Dataset content:
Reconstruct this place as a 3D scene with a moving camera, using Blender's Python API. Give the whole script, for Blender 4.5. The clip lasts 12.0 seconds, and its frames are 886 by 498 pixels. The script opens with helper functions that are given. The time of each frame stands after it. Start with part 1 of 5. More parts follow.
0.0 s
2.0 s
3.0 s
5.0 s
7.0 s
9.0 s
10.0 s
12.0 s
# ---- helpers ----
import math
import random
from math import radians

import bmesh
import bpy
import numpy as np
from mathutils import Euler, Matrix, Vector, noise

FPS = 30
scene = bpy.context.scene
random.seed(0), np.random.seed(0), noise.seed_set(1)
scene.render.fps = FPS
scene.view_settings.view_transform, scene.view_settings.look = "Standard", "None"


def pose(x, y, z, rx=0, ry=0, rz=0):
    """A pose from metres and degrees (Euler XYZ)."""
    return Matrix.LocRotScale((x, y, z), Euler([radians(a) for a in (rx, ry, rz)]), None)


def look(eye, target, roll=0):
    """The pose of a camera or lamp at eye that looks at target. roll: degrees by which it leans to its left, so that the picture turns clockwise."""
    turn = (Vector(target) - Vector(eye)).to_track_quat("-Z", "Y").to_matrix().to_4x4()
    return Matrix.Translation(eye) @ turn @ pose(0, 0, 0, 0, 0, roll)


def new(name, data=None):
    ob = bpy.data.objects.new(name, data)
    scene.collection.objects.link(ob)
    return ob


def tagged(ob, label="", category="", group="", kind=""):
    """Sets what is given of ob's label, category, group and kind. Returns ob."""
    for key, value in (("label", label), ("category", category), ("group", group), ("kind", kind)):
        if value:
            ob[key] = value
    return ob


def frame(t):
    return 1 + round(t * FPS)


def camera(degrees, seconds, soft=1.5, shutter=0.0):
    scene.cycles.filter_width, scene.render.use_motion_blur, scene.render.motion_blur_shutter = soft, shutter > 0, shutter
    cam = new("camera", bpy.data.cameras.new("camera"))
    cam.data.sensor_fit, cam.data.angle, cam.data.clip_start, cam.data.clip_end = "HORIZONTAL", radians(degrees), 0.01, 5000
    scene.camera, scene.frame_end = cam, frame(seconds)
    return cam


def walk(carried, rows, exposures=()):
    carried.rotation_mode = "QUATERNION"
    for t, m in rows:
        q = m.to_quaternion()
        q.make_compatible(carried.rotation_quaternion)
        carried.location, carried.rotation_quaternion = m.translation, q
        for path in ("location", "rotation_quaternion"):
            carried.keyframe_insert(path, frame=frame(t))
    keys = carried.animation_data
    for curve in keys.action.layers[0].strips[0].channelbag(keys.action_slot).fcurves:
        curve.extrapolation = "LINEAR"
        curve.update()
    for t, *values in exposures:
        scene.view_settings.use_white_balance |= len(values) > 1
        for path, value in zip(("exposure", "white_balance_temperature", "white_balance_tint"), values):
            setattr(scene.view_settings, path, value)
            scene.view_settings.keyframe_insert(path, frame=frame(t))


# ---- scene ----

Goal of the exercise:
Each line from the one bearing "scene.render.fps = FPS" through the one bearing "curve.update()" is to be duplicated without change; all remaining lines are to be left out.

Exercise response:
scene.render.fps = FPS
scene.view_settings.view_transform, scene.view_settings.look = "Standard", "None"


def pose(x, y, z, rx=0, ry=0, rz=0):
    """A pose from metres and degrees (Euler XYZ)."""
    return Matrix.LocRotScale((x, y, z), Euler([radians(a) for a in (rx, ry, rz)]), None)


def look(eye, target, roll=0):
    """The pose of a camera or lamp at eye that looks at target. roll: degrees by which it leans to its left, so that the picture turns clockwise."""
    turn = (Vector(target) - Vector(eye)).to_track_quat("-Z", "Y").to_matrix().to_4x4()
    return Matrix.Translation(eye) @ turn @ pose(0, 0, 0, 0, 0, roll)


def new(name, data=None):
    ob = bpy.data.objects.new(name, data)
    scene.collection.objects.link(ob)
    return ob


def tagged(ob, label="", category="", group="", kind=""):
    """Sets what is given of ob's label, category, group and kind. Returns ob."""
    for key, value in (("label", label), ("category", category), ("group", group), ("kind", kind)):
        if value:
            ob[key] = value
    return ob


def frame(t):
    return 1 + round(t * FPS)


def camera(degrees, seconds, soft=1.5, shutter=0.0):
    scene.cycles.filter_width, scene.render.use_motion_blur, scene.render.motion_blur_shutter = soft, shutter > 0, shutter
    cam = new("camera", bpy.data.cameras.new("camera"))
    cam.data.sensor_fit, cam.data.angle, cam.data.clip_start, cam.data.clip_end = "HORIZONTAL", radians(degrees), 0.01, 5000
    scene.camera, scene.frame_end = cam, frame(seconds)
    return cam


def walk(carried, rows, exposures=()):
    carried.rotation_mode = "QUATERNION"
    for t, m in rows:
        q = m.to_quaternion()
        q.make_compatible(carried.rotation_quaternion)
        carried.location, carried.rotation_quaternion = m.translation, q
        for path in ("location", "rotation_quaternion"):
            carried.keyframe_insert(path, frame=frame(t))
    keys = carried.animation_data
    for curve in keys.action.layers[0].strips[0].channelbag(keys.action_slot).fcurves:
        curve.extrapolation = "LINEAR"
        curve.update()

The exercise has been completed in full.